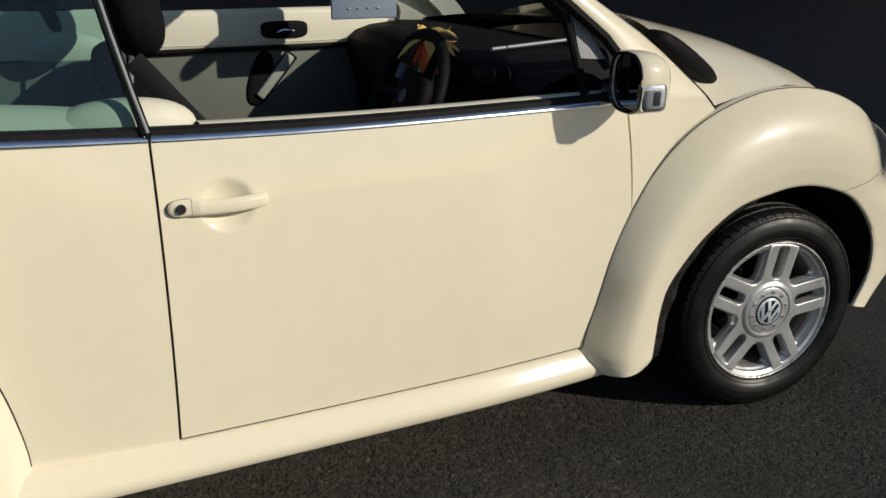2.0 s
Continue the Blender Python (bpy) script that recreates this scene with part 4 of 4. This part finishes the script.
# quarter windows with their front posts
for sgn in (0, 1):
    def q(x, y, z):
        return Vector((x, y if not sgn else 2 * MID - y, z))

    P = []
    for i in range(13):
        f = i / 12
        lo, hi = q(0.455 + (0.850 - 0.455) * f, 0.142, 0.965), q(0.66 + (0.785 - 0.66) * f, 0.215, 1.27)
        P.append([lo.lerp(hi, k / 8) for k in range(9)])
    g = part("quarter_window", grid(P), TINT, car, "raised green-tinted rear quarter window")
    g.visible_shadow = False
    part("window_post", tube([q(0.864, 0.128, 0.952), q(0.846, 0.148, 1.03), q(0.822, 0.180, 1.14), q(0.795, 0.222, 1.28)], 0.012, 10, 0.8), GLOSSBLACK, car, "slim black window post")
    part("post_strip", tube([q(0.866, 0.1175, 0.956), q(0.848, 0.1375, 1.03), q(0.824, 0.1695, 1.14), q(0.797, 0.2115, 1.28)], 0.0035, 8), CORNER, car, "grey metal edge of the window post")
part("window_edge", tube([(0.487, 0.1355, 0.975), (0.488, 0.139, 1.00), (0.490, 0.143, 1.032)], 0.0018, 6), SEAL, car)


def seat(y, ahead, label):
    """A front seat: headrest, back, base."""
    def lean(a):
        return Euler((0, radians(-a), 0)).to_matrix().to_4x4()

    back = part("seat", blob(0.975 + ahead, y, 0.715, 0.080, 0.225, 0.300, 3.2, lean(20)), FABRIC, car, label)
    part("headrest", blob(0.905 + ahead, y, 1.158, 0.062, 0.135, 0.108, 2.6, lean(12)), FABRIC, back)
    part("seat_base", blob(1.25 + ahead, y, 0.44, 0.28, 0.25, 0.10, 3.5), FABRIC, back)
    for d in (-0.06, 0.06):
        part("headrest_post", tube([(0.880 + ahead, y + d, 0.96), (0.897 + ahead, y + d, 1.10)], 0.006, 8), SILVER, back)
    part("side_wing", blob(1.015 + ahead, y - 0.205, 0.68, 0.055, 0.035, 0.25, 2.6, lean(24)), FABRIC, back)
    return back


seat(0.50, 0.0, "dark fabric front seat with a headrest")
seat(1.224, 0.05, "dark fabric front seat with a headrest")
# seat belt over the near seat's shoulder
part("seat_belt", tube([(0.872, 0.268, 1.075), (0.905, 0.262, 1.035), (0.945, 0.245, 0.985), (0.990, 0.225, 0.930), (1.03, 0.22, 0.86)], 0.022, 8, 0.14, up=(1, 0, 0)), BLACK, car, "black seat belt webbing")
part("rear_seat", blob(0.10, MID, 0.72, 0.12, 0.48, 0.28, 3.5, Euler((0, radians(-14), 0)).to_matrix().to_4x4()), FABRIC, car, "dark fabric rear seat")
for y in (0.56, 2 * MID - 0.56):
    part("rear_headrest", blob(0.235, y, 1.045, 0.045, 0.115, 0.055, 2.8), FABRIC, car, "dark fabric rear headrest")
part("belt_reel", rbox(0.80, 0.225, 1.06, 0.03, 0.03, 0.05, 0.008), BLACK, car)
part("folded_roof", blob(-0.16, MID, 1.10, 0.29, 0.58, 0.15, 3.0), FABRIC, car, "folded black fabric roof")
# rear body from one side panel round the tail to the other, rising into the boot lid
TAIL_PLAN = [(-0.10, 0.120), (-0.195, 0.164), (-0.285, 0.234), (-0.374, 0.310), (-0.452, 0.380), (-0.515, 0.455), (-0.570, 0.535), (-0.610, 0.620), (-0.632, 0.730), (-0.637, MID)]
side_half = catmull(TAIL_PLAN, 45)
ring_plan = [(x, y) for x, y in side_half] + [(x, 2 * MID - y) for x, y in side_half[-2::-1]]
P = []
for z, back, inset in ((0.30, 1.0, 0.0), (0.60, 1.0, 0.0), (0.70, 0.995, 0.0), (0.80, 0.965, 0.0), (0.88, 0.925, 0.0), (0.93, 0.89, 0.004), (0.97, 0.85, 0.012), (1.00, 0.81, 0.026), (1.018, 0.76, 0.05), (1.03, 0.68, 0.10), (1.04, 0.55, 0.2), (1.045, 0.4, 0.4)):
    P.append([Vector((-0.10 + (x + 0.10) * back, y + (MID - y) * min(1.0, inset / 0.75) + (0.016 * ((z - 0.62) / 0.33) ** 2 if y < MID else -0.016 * ((z - 0.62) / 0.33) ** 2) * min(1.0, abs(y - MID) / 0.4), z)) for x, y in ring_plan])
rear_body = part("rear_body", outward(grid(P, lambda c: math.hypot(c.x, c.z - HUB_Z) > 0.45), (-1, 0, 1)), PAINT, car, "cream rear body and boot lid", angle=60)

body_tree = tree_of(rear_body)
lid_gap = [body_tree.ray_cast(Vector((x, -1.0, z)), Vector((0, 1, 0)))[0] for x, z in catmull([(-0.178, 0.905), (-0.158, 0.930), (-0.137, 0.957), (-0.118, 0.982), (-0.108, 0.996)], 20)]
part("boot_lid_gap", tube([p for p in lid_gap if p], 0.0022, 6), GAP_SHADE, car, "dark gap beside the boot lid")

# tail and nose between the wings
for name, net, bow, cols in (("bumper_centre", rear_net, -0.03, range(122, 150)), ("nose_panel", front_net, 0.05, range(104, 149))):
    P = []
    for i in cols:
        e = net[i][-2]
        P.append([Vector((e.x + bow * (1 - f * f) - (0.012 if bow > 0 else -0.012), MID + f * (MID - e.y), e.z)) for f in (-1 + k / 12 for k in range(25))])
    part(name, outward(grid(P), (bow, 0, 0)), PAINT, car, angle=60)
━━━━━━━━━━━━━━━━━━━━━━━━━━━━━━
» What is expected
Each line above that holds the string "with" should be copied and shown.

» Task result
Continue the Blender Python (bpy) script that recreates this scene with part 4 of 4. This part finishes the script.
# quarter windows with their front posts
seat(0.50, 0.0, "dark fabric front seat with a headrest")
seat(1.224, 0.05, "dark fabric front seat with a headrest")